La fede roccia e viaggio, chiamata e missione.
Pietro è l’uomo delle improvvise debolezze e della incrollabile generosità; delle cadute inaspettate e della fede certa; dei dolorosi rinnegamenti e della capacità di piangerli amaramente.
È l’uomo che sa di non poter contare né sulla carne né sul sangue, ma soltanto sul Padre che è nei cieli. È l’uomo a cui basta un “se sei tu” per gettarsi a camminare sull’acqua, ma che non si vergogna di chiedere aiuto appena si accorge di stare per affondare. L’uomo che non è più certo della sua capacità di amare, ma confida nel Signore che sa tutto e vede oltre le debolezze umane. È l’uomo povero ma ricco, debole ma forte, peccatore ma sempre pronto a convertirsi.
È l’uomo che Gesù ha messo come “roccia” della sua Chiesa, a difesa della “mano di Erode”, comunque e dovunque essa si manifesti.
Paolo. È l’uomo coraggioso, libero e liberante, sempre desideroso di andare oltre i confini raggiunti, attento a non permettere che il messaggio di Gesù venga contaminato o imbrigliato da meschinità e vischiosità umane. È il combattente che non ha paura di rimanere solo nemmeno nei momenti più difficili. Che anche di fronte alla morte è consapevole di non stare ammainando tristemente le vele per rientrare in porto, ma sciogliendole al vento gioioso che lo porta all’incontro definitivo e pieno con il suo Signore.
Sono la Chiesa con le sue debolezze umane, le sue cadute e incoerenze, ma con la sua capacità di chiedere perdono e di ricominciare.
La Chiesa con i suoi slanci generosi e i suoi tonfi nelle abitudini e nelle consuetudini.
Con le sue decisioni di saltare dalla barca per camminare sulle acque, e le sue improvvise paure di affondare senza sicurezze umane.
Con la consapevolezza di essere mandata come agnello in mezzo ai lupi, e la tentazione di affrontare i lupi con la loro stessa forza e il loro stesso potere.
Con la coscienza che l’annuncio del Vangelo è il suo compito fondamentale, e con la pigrizia di chiudersi dentro i suoi confini, i suoi riti e le sue tradizioni.
Con la coscienza di essere mandata a servire, e la tentazione di farsi servire.
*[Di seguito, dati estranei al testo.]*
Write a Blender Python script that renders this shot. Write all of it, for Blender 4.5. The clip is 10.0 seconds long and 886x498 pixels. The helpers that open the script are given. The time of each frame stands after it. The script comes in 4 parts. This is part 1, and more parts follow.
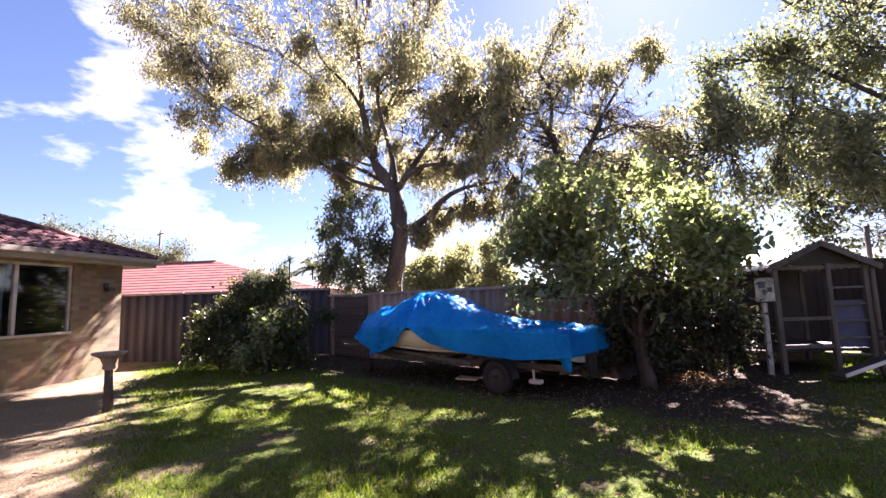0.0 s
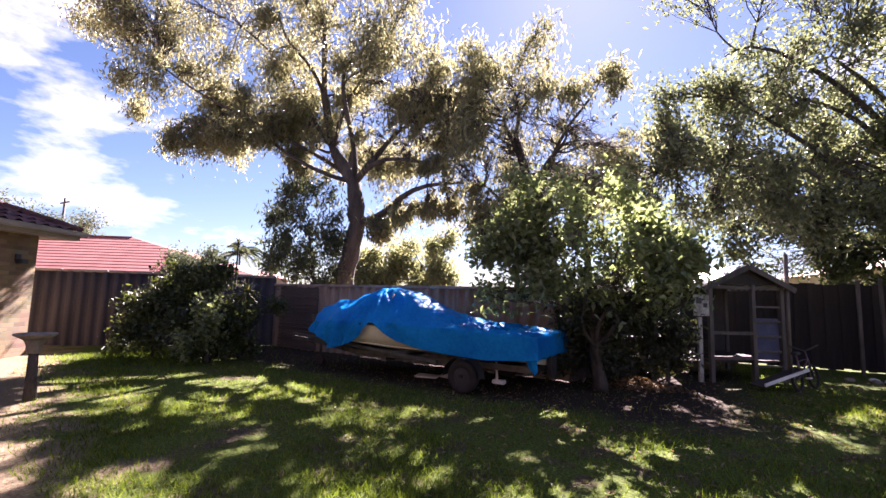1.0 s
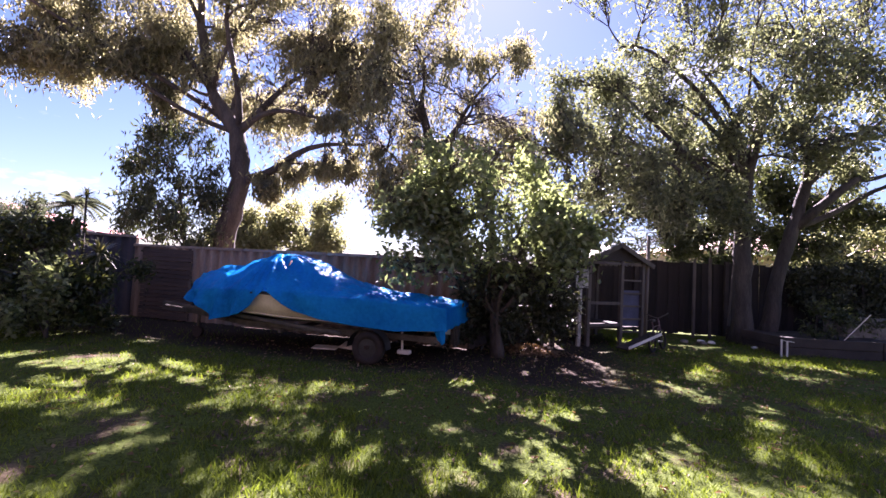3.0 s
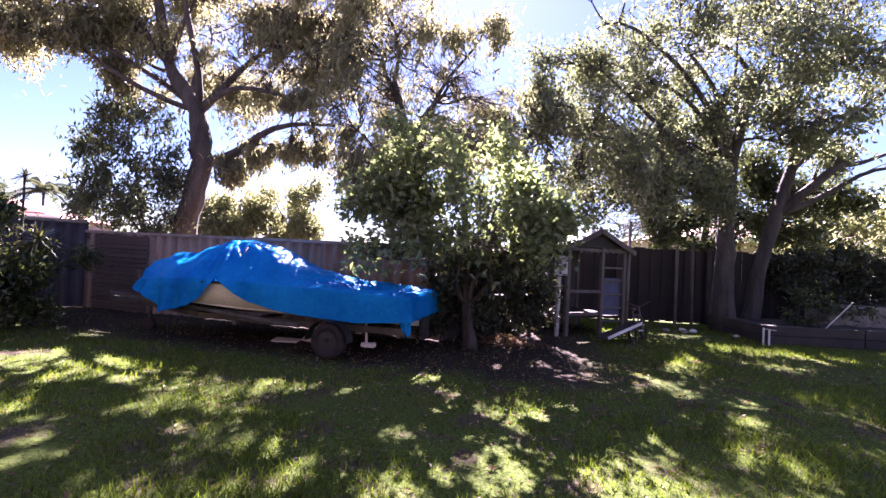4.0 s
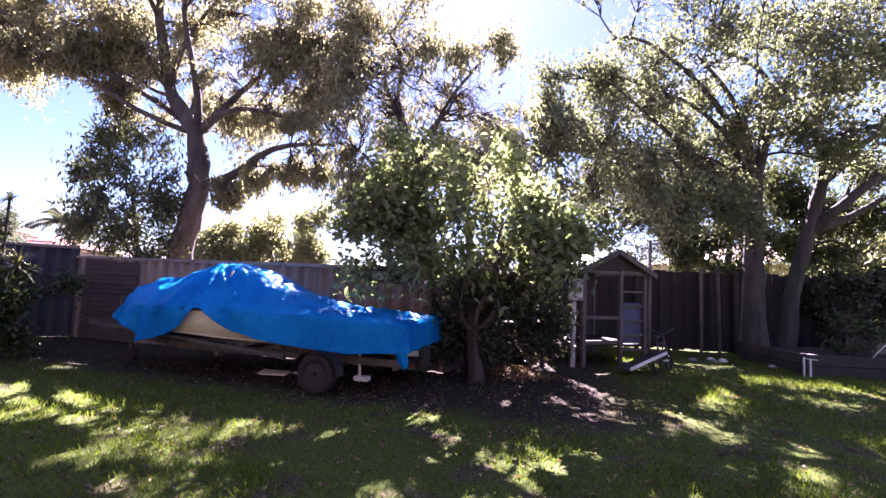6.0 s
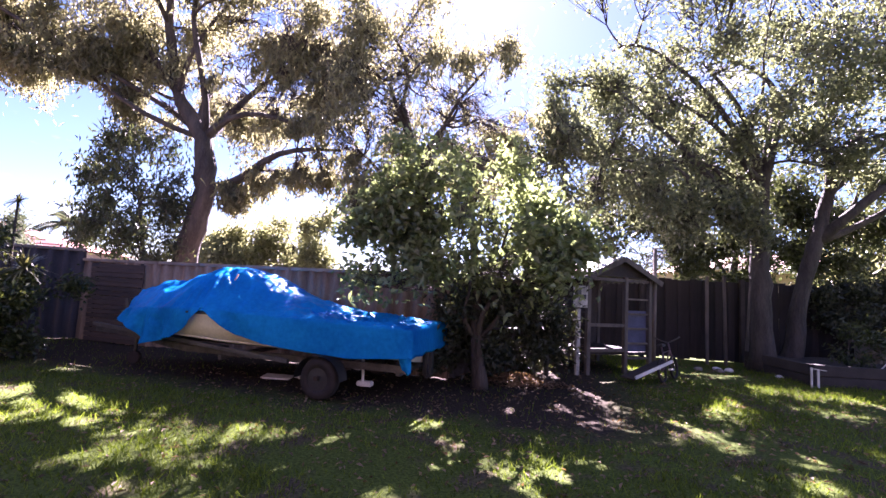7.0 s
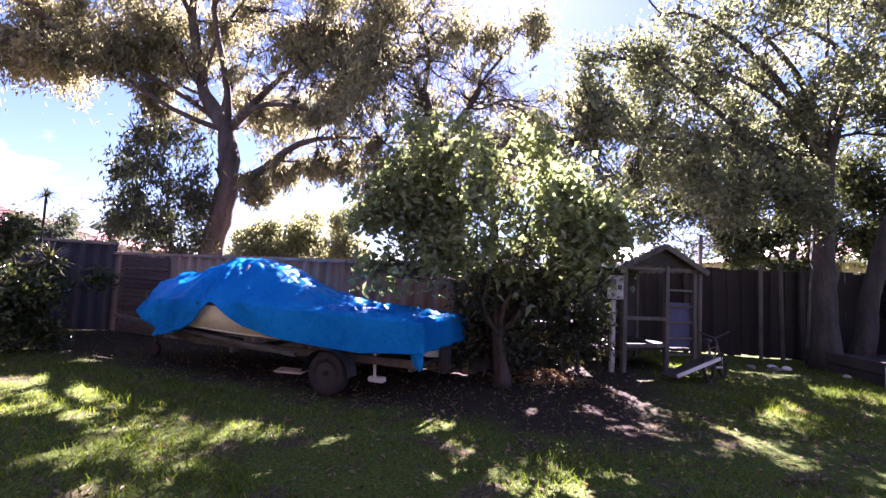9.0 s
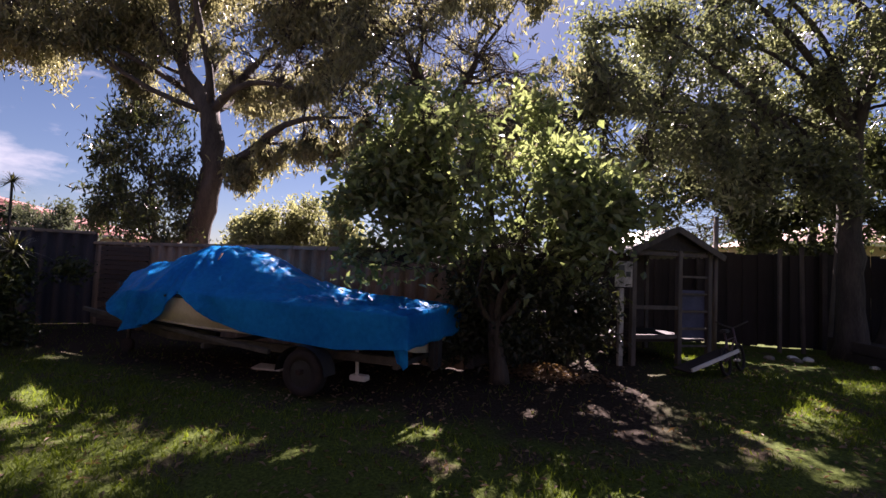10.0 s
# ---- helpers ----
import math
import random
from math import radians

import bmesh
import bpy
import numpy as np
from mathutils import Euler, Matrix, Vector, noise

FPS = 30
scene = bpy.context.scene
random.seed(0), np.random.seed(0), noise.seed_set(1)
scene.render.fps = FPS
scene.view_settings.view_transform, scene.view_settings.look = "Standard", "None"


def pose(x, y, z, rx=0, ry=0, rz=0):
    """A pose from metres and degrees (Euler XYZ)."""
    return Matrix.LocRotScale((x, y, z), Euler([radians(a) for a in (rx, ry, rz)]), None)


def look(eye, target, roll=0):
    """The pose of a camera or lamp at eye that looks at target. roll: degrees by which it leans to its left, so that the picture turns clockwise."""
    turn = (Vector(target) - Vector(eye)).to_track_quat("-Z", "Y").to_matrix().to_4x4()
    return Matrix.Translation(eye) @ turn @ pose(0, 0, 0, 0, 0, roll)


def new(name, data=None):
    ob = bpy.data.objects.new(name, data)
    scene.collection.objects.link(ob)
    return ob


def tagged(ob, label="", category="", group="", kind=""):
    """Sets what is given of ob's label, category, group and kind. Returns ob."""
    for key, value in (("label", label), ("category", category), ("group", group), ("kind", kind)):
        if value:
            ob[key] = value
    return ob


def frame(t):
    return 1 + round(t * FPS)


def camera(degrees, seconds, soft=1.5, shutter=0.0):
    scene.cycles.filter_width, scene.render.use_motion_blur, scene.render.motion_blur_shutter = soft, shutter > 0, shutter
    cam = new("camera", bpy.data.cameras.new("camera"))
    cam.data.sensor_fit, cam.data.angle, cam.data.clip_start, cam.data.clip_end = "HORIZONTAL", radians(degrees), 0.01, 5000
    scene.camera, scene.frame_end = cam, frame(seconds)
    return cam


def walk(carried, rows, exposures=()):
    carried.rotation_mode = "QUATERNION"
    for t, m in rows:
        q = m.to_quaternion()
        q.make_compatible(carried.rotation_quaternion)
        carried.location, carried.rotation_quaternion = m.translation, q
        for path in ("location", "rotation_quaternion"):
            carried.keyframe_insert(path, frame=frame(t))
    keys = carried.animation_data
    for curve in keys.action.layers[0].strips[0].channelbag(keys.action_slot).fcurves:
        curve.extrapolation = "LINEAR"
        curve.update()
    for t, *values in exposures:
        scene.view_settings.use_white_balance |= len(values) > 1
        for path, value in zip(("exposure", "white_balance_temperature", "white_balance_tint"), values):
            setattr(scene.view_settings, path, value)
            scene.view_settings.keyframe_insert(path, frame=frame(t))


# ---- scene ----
cam = camera(90.0, 10.0)
PATH = [
    (0, (0.743, 0.249, 1.44), (-0.515, 1.788, 1.665), -1.9),
    (0.5, (0.423, 0.037, 1.433), (-0.703, 1.673, 1.669), 0.4),
    (1, (0.213, -0.118, 1.457), (-0.798, 1.595, 1.668), 1.6),
    (1.5, (-0.034, -0.103, 1.476), (-0.996, 1.648, 1.561), -0.8),
    (2, (-0.128, -0.122, 1.495), (-1.054, 1.65, 1.551), 3.3),
    (2.5, (-0.369, -0.183, 1.483), (-0.982, 1.718, 1.59), 3.8),
    (4, (-0.136, 0.428, 1.48), (-0.593, 2.375, 1.514), 2.9),
    (4.5, (-0.17, 0.757, 1.458), (-0.61, 2.705, 1.554), 4.5),
    (5, (-0.176, 0.963, 1.424), (-0.62, 2.908, 1.568), 3.7),
    (5.5, (-0.13, 1.011, 1.419), (-0.625, 2.941, 1.589), 3.0),
    (6, (-0.126, 1.04, 1.421), (-0.641, 2.966, 1.576), 2.5),
    (7.5, (-0.159, 1.045, 1.409), (-0.71, 2.958, 1.602), 3.6),
    (8, (-0.202, 1.055, 1.409), (-0.777, 2.961, 1.601), 3.7),
    (8.5, (-0.184, 1.185, 1.4), (-0.746, 3.1, 1.529), 1.5),
    (9, (0.003, 1.548, 1.378), (-0.69, 3.418, 1.523), 2.8),
    (9.5, (0.058, 1.796, 1.366), (-0.652, 3.661, 1.504), 1.0),
    (10, (-0.003, 2.138, 1.376), (-0.721, 4.003, 1.469), 2.3),
]
walk(cam, [(t, look(eye, target, roll)) for t, eye, target, roll in PATH], exposures=[(0, 2.8, 6300, 38), (1.0, 2.5, 6250, 39), (2.5, 2.5, 6100, 45), (4.0, 3.0, 5850, 51), (7.5, 3.1, 5850, 51), (9.3, 2.95, 5850, 51), (9.6, 2.5, 6200, 46), (10, 1.55, 6500, 38)])
# ---- world, sun, exposure ----
SUN_EL, SUN_AZ = 41.0, -13.0      # azimuth from +y towards +x
sun_dir = Vector((math.sin(radians(SUN_AZ)) * math.cos(radians(SUN_EL)), math.cos(radians(SUN_AZ)) * math.cos(radians(SUN_EL)), math.sin(radians(SUN_EL))))
sun = new("sun", bpy.data.lights.new("sun", "SUN"))
sun.data.energy, sun.data.angle, sun.data.color = 8.8, radians(0.53), (1.0, 0.94, 0.84)
sun.matrix_world = look(sun_dir * 60, (0, 0, 0))

world = bpy.data.worlds.new("sky")
scene.world = world
world.use_nodes = True
wn, wl = world.node_tree.nodes, world.node_tree.links
wn.clear()
sky = wn.new("ShaderNodeTexSky")
sky.sky_type, sky.sun_disc = "NISHITA", False
sky.sun_elevation, sky.sun_rotation = radians(SUN_EL), radians(SUN_AZ)
sky.air_density, sky.dust_density, sky.ozone_density = 1.0, 0.2, 4.0
coord = wn.new("ShaderNodeTexCoord")
stretch = wn.new("ShaderNodeMapping")
stretch.inputs["Scale"].default_value = (1.0, 1.0, 2.6)
stretch.inputs["Location"].default_value = (0.35, 0.1, 0.25)
cloud = wn.new("ShaderNodeTexNoise")
cloud.inputs["Scale"].default_value, cloud.inputs["Detail"].default_value, cloud.inputs["Roughness"].default_value = 2.1, 8, 0.58
ramp = wn.new("ShaderNodeValToRGB")
ramp.color_ramp.elements[0].position, ramp.color_ramp.elements[1].position = 0.60, 0.72
# a bank of cloud low over the brick house
toward = wn.new("ShaderNodeVectorMath")
toward.operation = "DOT_PRODUCT"
toward.inputs[1].default_value = (-0.92, 0.27, 0.28)
bank = wn.new("ShaderNodeMapRange")
bank.interpolation_type = "SMOOTHSTEP"
bank.inputs[1].default_value, bank.inputs[2].default_value, bank.inputs[4].default_value = 0.955, 1.0, 0.14
thick = wn.new("ShaderNodeMath")
mix = wn.new("ShaderNodeMixRGB")
mix.inputs[2].default_value = (12, 12.3, 12.8, 1)
back = wn.new("ShaderNodeBackground")
back.inputs["Strength"].default_value = 0.029
wout = wn.new("ShaderNodeOutputWorld")
wl.new(coord.outputs["Generated"], stretch.inputs[0])
wl.new(stretch.outputs[0], cloud.inputs["Vector"])
wl.new(coord.outputs["Generated"], toward.inputs[0])
wl.new(toward.outputs["Value"], bank.inputs[0])
wl.new(bank.outputs[0], thick.inputs[0])
wl.new(cloud.outputs[0], thick.inputs[1])
wl.new(thick.outputs[0], ramp.inputs[0])
wl.new(ramp.outputs[0], mix.inputs[0])
wl.new(sky.outputs[0], mix.inputs[1])
wl.new(mix.outputs[0], back.inputs[0])
wl.new(back.outputs[0], wout.inputs[0])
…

Con la certezza che il suo Signore l’ha inviata e la invia ad andare per annunciare il Vangelo a tutte le creature, e la tentazione di sedersi ad aspettare che vengano di loro iniziativa.
Un tempo questa festa si riduceva all’esaltazione del Papa “sovrano” intento impavidamente a difendere le mura della Chiesa contro l’assalto dei nemici. Quel tempo, oggi è lontanissimo. I profondissimi e velocissimi cambiamenti della società nazionale e mondiale, il Concilio Ecumenico Vaticano II, i papi che lo Spirito Santo ci ha donato nella seconda metà del ventesimo secolo hanno riportato il Papa nella sua dimensione religiosa, di uomo scelto dal Signore non per i suoi meriti ma per la sua capacità di amare; non per difendere le mura della Chiesa, ma per riaprirle e ripartire per annunciare il Vangelo a tutte le creature. Le prime uscite di Giovanni XXIII dal Vaticano, i viaggi di Paolo VI, il “viaggio continuo” di Giovanni Paolo II, il “terremoto” di papa Francesco hanno fatto in modo che Pietro tornasse a essere anche Paolo, e la Chiesa riconquistasse la sua funzione e la sua immagine di roccia e di strada.